Sorry, Mr Hollobone.
The news about HS2 comes just weeks after the Public Accounts Committee concluded that the £1.5 billion rise in the cost of electrification to Cardiff was “staggering and unacceptable”. It is now down to the Government to get a grip of the project, to ensure that the upgraded line is delivered quickly and with the maximum value for money for the taxpayer. With that in mind, can the Minister please tell us when he expects the electrification to Swansea to be complete?
The Chancellor was also noticeably lukewarm about proposals to develop city regions in Swansea and Cardiff, which are landmark developments with the capacity to transform transport and economic opportunity across 10 local authorities. The Welsh Government have committed £580 million to the project and the local councils have pledged £120 million, but the autumn statement just confirmed that the Government were committed “in principle” to the proposals. Can the Minister please confirm whether the UK Government will match the funding pledged by the Welsh Government?
Finally, the Chancellor confirmed that highly skilled Welsh workers in Wrexham, Swansea and Porthmadog will lose their jobs with the closure of more tax offices across Wales. We have already suffered through the closure of offices in Carmarthen, Merthyr, Pembroke Dock and Colwyn Bay in 2013, which, for example, forced workers from Colwyn Bay to travel to Wrexham to work. Are those employees now expected to travel to Cardiff to work?
The effects of the autumn statement will soon be felt by families across Wales, many of whom have suffered because of the last five years of cuts. The spending review should have been about delivering a sustainable settlement to boost the Welsh economy. Instead, the Chancellor avoided the big infrastructure challenges facing Wales and delivered another cut to the budget of the Welsh Government, and his cuts to universal credit mean that thousands of Welsh families will begin losing out from next year. What is more, we learned that the Government are removing the requirement of a referendum on devolving tax powers to Wales. I regret that the autumn statement did not have the interests of Wales at its heart, and people in Wales will suffer as a consequence.
The hon. Lady needs to recognise that the amount of funding from DCMS is relatively small. The proposal to cut from £7.6 million to £5 million over an extended period of time provides an opportunity for S4C to make its contribution to the savings. The spending review proposed £400,000 of funding savings from S4C in the first year, but she needs to recognise that negotiations with the BBC are ongoing, and to recognise the statements coming from Tony Hall. We welcome those statements and hope that the BBC will be able to deliver on them.

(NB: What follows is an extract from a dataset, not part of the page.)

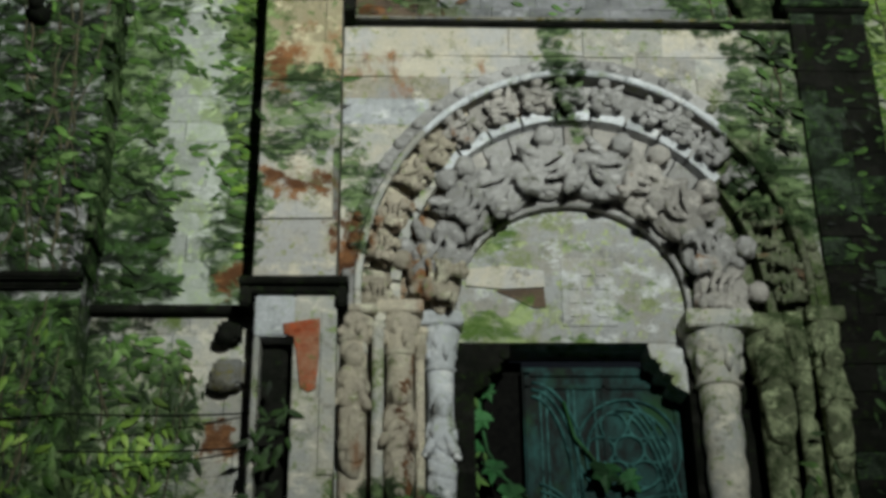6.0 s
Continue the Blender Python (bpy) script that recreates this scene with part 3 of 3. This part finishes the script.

The Welsh Government’s total funding is underpinned by our commitment to introducing a funding floor, as the hon. Member for Neath said. I would have hoped that she would have welcomed the funding floor, because it was only two weeks before the autumn statement that there was a debate in this Chamber about the need for a funding floor. There was doubt that it would be delivered, but a funding floor of 115% will be introduced. That is well within the Holtham commission’s fair funding range, and I would have hoped that that would be welcomed by the hon. Lady.
The surveyor and architect of fair funding for Wales, Gerry Holtham, analysed the position and came up with a range of solutions. After the autumn statement, he said that it was a fair settlement. That is the fundamental point. There will be political commentary from all around, but the person commissioned by the Welsh Government to provide the assessment and establish the financial relationship between the UK Government and the Welsh Government has said that it is a fair settlement, and that is testament to the strength of the Administration in Westminster, which has delivered on something that has been talked about, but never delivered, by the Opposition.